If your expiration criteria is more complex than a single column value, you can use a stored procedure to identify rows that need deleting. To automate this process, you then define a task that executes the stored procedure on a regular basis. For example, if you want to remove sessions more frequently if there is no access after the initial login, you can define a stored procedure GhostSessions to remove inactive sessions, then execute that procedure periodically with the task RemoveGhosts. Note that the actual time limit can be made adjustable by a parameter passed to the task.

CREATE PROCEDURE GhostSessions AS
   DELETE FROM sessions 
     WHERE login = last_access AND DATEADD(MINUTE,?,login) < NOW;
CREATE TASK ON SCHEDULE EVERY 2 MINUTES
   PROCEDURE GhostSessions WITH (20); -- 20 minute limit

15.2.5. Archiving

Archiving is like caching in that older data is maintained in slower, large-scale repositories. The difference is that for archiving, rather than having copies of the current data in both locations, data is not moved to the archive until after it's usefulness in VoltDB expires.

You could simply export the data when you delete it from the VoltDB database. But since export is asynchronous, there will be a short period of time when the data is neither in VoltDB or in the archive. To avoid this situation, you can use migration rather than export, which ensures the data is not deleted from VoltDB until the export target acknowledges receipt of the migrated content.
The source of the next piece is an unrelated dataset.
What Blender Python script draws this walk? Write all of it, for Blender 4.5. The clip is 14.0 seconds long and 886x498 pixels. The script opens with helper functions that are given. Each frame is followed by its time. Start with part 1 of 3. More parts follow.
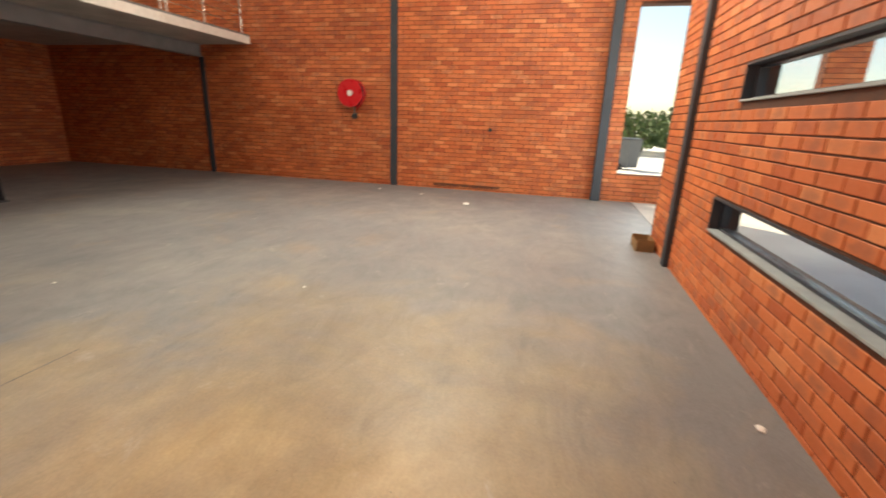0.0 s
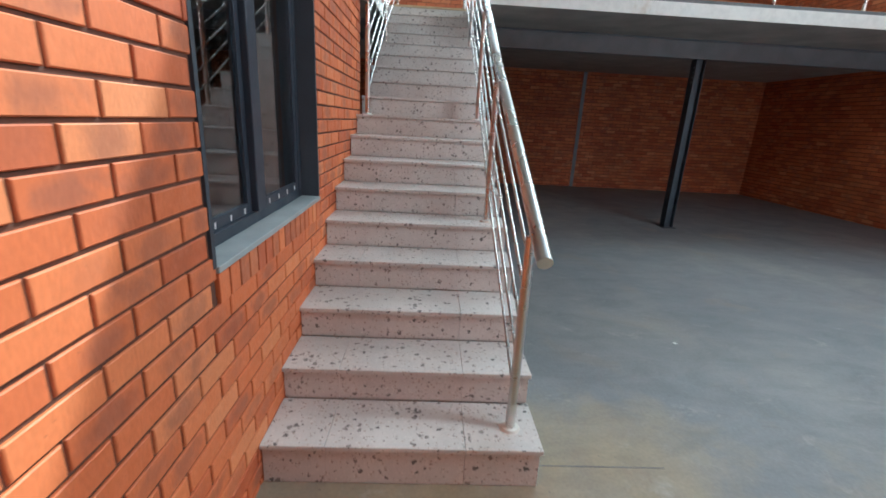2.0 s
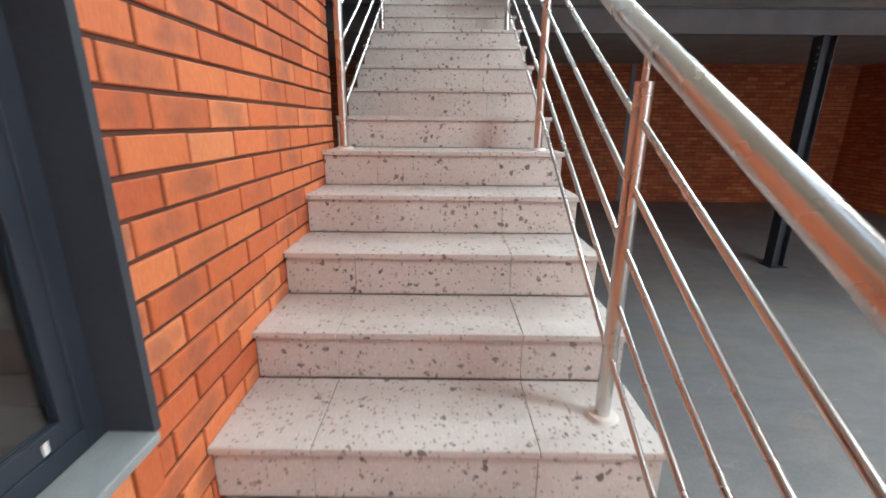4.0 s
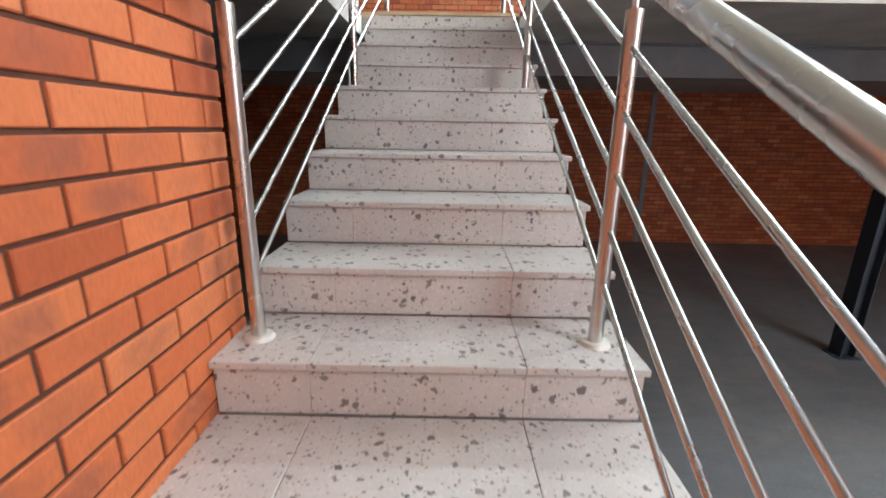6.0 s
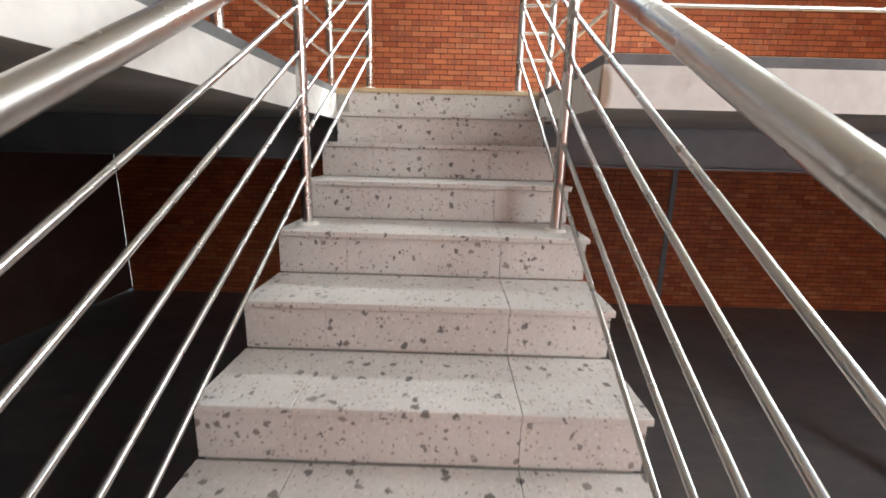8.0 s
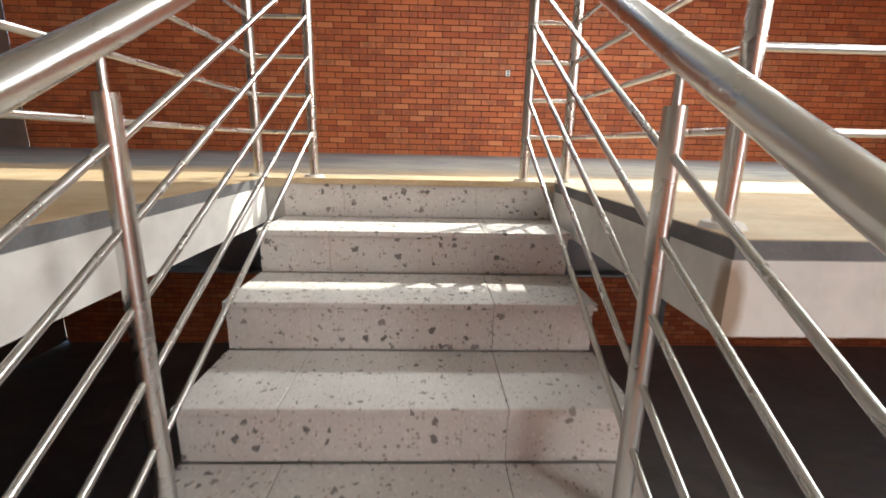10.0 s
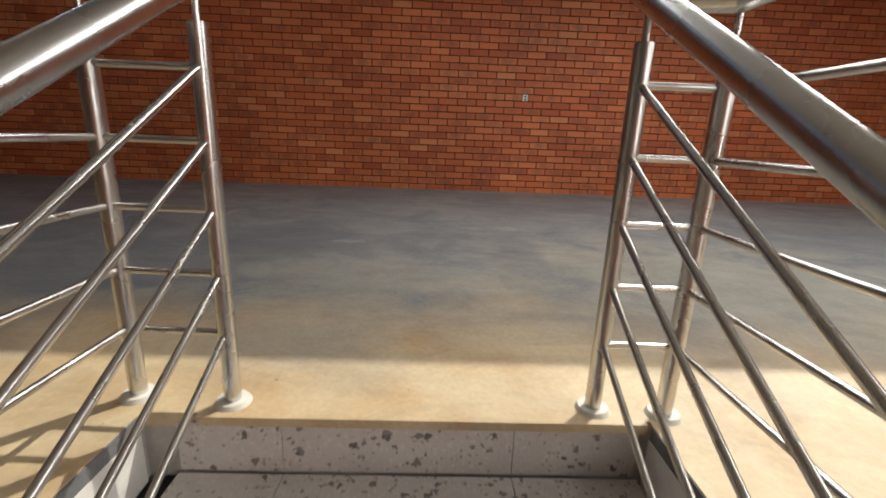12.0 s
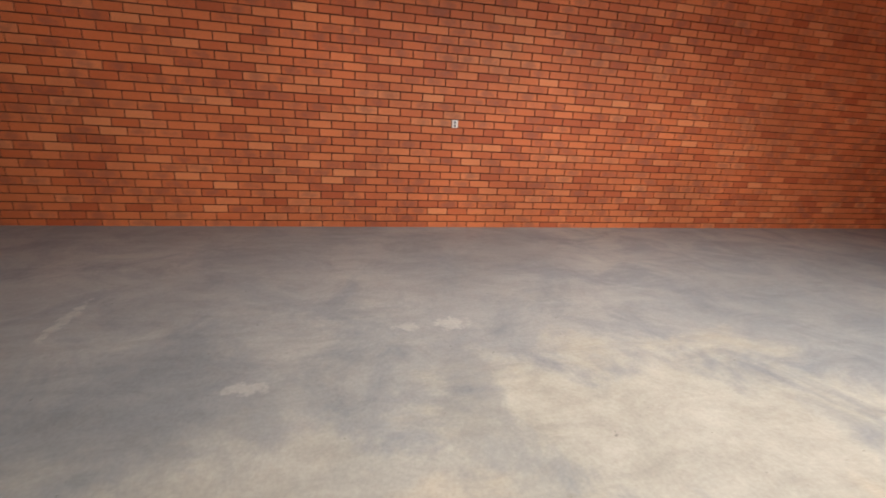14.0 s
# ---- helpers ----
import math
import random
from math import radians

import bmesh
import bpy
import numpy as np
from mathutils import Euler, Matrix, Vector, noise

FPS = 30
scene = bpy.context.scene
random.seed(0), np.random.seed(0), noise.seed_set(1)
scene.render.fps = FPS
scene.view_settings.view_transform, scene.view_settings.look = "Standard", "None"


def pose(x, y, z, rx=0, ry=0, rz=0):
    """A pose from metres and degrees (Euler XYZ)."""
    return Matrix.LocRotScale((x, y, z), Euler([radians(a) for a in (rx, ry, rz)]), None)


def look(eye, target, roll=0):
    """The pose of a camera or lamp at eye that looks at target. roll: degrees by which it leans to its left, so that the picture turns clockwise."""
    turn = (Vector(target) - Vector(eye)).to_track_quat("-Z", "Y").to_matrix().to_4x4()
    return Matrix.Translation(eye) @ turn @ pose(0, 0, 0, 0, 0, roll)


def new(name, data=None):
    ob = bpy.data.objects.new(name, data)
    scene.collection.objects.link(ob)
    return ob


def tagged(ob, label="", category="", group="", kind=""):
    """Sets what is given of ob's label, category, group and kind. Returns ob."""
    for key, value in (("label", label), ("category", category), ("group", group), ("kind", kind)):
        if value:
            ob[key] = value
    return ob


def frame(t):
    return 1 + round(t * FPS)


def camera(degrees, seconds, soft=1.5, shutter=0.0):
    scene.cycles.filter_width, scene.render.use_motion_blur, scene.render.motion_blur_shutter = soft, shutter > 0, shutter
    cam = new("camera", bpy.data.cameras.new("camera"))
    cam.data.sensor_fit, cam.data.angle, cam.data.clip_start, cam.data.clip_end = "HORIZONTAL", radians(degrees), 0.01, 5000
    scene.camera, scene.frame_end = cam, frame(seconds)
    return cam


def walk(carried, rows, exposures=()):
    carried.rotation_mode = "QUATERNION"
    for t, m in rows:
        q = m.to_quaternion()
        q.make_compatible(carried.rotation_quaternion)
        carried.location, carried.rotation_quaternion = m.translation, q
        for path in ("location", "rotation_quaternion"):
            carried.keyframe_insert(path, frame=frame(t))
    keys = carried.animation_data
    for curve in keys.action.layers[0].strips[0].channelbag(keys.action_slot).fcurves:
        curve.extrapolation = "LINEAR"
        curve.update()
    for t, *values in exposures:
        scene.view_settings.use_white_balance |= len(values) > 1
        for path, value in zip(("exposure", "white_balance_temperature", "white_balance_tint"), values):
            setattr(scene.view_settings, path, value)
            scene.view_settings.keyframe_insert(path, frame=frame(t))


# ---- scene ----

For example, if we are archiving orders, we can include the MIGRATE TO TARGET clause in the table definition and then use the MIGRATE statement instead of DELETE to clear the records from VoltDB:

CREATE TABLE orders MIGRATE TO TARGET archive
     [ . . . ];

If you are archiving records based on age, you can use MIGRATE TO TARGET with USING TTL to automatically migrate the table rows once a specific column in the table expires. Used alone, USING TTL simply deletes records; used with MIGRATE TO TARGET it initiates a migration for the expired records:

CREATE TABLE orders MIGRATE TO TARGET archive
     [ . . . ]
   USING TTL 30 DAYS ON COLUMN order_completed;